Provided entries:
======
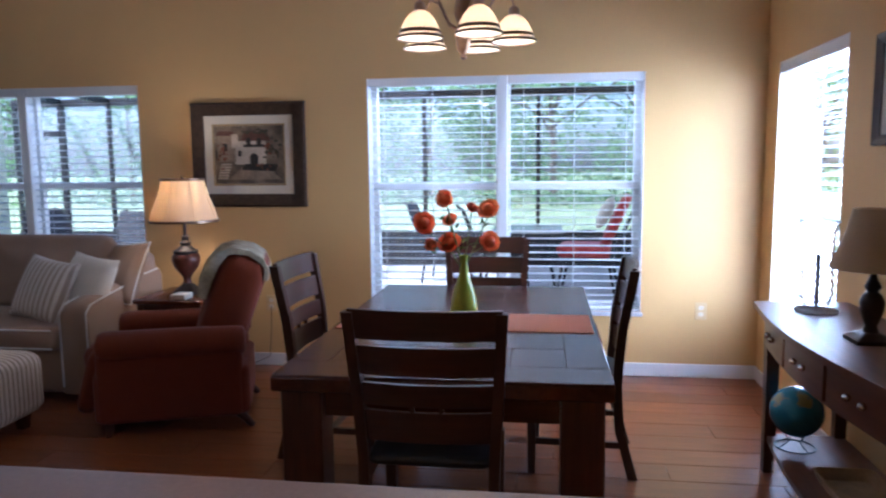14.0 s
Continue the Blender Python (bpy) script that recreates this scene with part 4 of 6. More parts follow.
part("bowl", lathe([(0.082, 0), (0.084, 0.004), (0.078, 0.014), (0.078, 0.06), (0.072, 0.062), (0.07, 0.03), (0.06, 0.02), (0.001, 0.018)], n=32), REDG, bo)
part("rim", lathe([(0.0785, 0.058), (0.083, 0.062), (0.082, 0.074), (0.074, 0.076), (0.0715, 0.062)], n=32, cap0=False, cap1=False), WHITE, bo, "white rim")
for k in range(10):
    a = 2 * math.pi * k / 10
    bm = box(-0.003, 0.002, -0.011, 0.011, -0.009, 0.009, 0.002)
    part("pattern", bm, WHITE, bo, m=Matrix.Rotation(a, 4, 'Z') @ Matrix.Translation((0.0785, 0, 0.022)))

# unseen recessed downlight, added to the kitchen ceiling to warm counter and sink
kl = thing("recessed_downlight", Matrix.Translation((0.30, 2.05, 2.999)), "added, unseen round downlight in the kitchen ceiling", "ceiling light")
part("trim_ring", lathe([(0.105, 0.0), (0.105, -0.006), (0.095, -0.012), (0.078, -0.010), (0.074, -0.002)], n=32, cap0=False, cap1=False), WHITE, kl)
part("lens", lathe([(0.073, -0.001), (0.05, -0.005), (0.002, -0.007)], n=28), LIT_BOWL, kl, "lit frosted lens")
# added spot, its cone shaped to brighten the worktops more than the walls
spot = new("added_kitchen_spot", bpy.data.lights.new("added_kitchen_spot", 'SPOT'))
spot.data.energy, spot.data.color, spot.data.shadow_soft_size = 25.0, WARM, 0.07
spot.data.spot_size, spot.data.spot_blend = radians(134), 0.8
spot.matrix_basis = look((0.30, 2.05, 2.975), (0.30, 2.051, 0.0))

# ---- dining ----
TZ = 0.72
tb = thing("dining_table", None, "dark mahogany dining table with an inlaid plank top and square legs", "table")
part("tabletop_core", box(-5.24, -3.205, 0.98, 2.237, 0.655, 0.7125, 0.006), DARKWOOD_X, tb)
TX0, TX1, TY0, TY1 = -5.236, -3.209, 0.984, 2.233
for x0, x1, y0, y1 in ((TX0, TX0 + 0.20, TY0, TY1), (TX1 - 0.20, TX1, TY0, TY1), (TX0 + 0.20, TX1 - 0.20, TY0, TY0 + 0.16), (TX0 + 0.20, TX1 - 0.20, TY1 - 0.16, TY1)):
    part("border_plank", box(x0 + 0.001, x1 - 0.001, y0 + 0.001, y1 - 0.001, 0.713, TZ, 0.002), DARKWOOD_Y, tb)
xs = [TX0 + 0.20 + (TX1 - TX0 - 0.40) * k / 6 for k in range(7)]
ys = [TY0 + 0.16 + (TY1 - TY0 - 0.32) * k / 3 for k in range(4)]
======
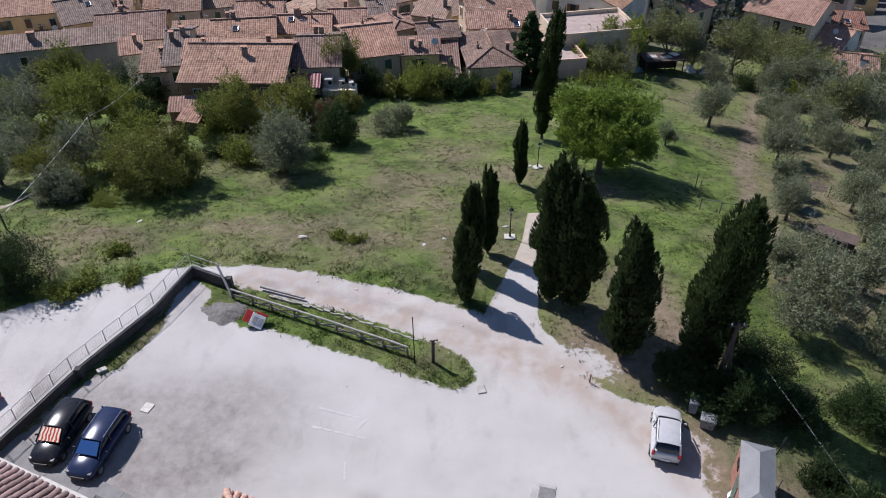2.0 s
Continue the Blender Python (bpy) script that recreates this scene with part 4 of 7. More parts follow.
======
Exercise requirements:
Take exactly the lines from the one containing "6. More parts follow." through the one containing "(0.30, 2.051, 0.0))" in the data above, and output them with nothing added.

Response below:
Continue the Blender Python (bpy) script that recreates this scene with part 4 of 6. More parts follow.
part("bowl", lathe([(0.082, 0), (0.084, 0.004), (0.078, 0.014), (0.078, 0.06), (0.072, 0.062), (0.07, 0.03), (0.06, 0.02), (0.001, 0.018)], n=32), REDG, bo)
part("rim", lathe([(0.0785, 0.058), (0.083, 0.062), (0.082, 0.074), (0.074, 0.076), (0.0715, 0.062)], n=32, cap0=False, cap1=False), WHITE, bo, "white rim")
for k in range(10):
    a = 2 * math.pi * k / 10
    bm = box(-0.003, 0.002, -0.011, 0.011, -0.009, 0.009, 0.002)
    part("pattern", bm, WHITE, bo, m=Matrix.Rotation(a, 4, 'Z') @ Matrix.Translation((0.0785, 0, 0.022)))

# unseen recessed downlight, added to the kitchen ceiling to warm counter and sink
kl = thing("recessed_downlight", Matrix.Translation((0.30, 2.05, 2.999)), "added, unseen round downlight in the kitchen ceiling", "ceiling light")
part("trim_ring", lathe([(0.105, 0.0), (0.105, -0.006), (0.095, -0.012), (0.078, -0.010), (0.074, -0.002)], n=32, cap0=False, cap1=False), WHITE, kl)
part("lens", lathe([(0.073, -0.001), (0.05, -0.005), (0.002, -0.007)], n=28), LIT_BOWL, kl, "lit frosted lens")
# added spot, its cone shaped to brighten the worktops more than the walls
spot = new("added_kitchen_spot", bpy.data.lights.new("added_kitchen_spot", 'SPOT'))
spot.data.energy, spot.data.color, spot.data.shadow_soft_size = 25.0, WARM, 0.07
spot.data.spot_size, spot.data.spot_blend = radians(134), 0.8
spot.matrix_basis = look((0.30, 2.05, 2.975), (0.30, 2.051, 0.0))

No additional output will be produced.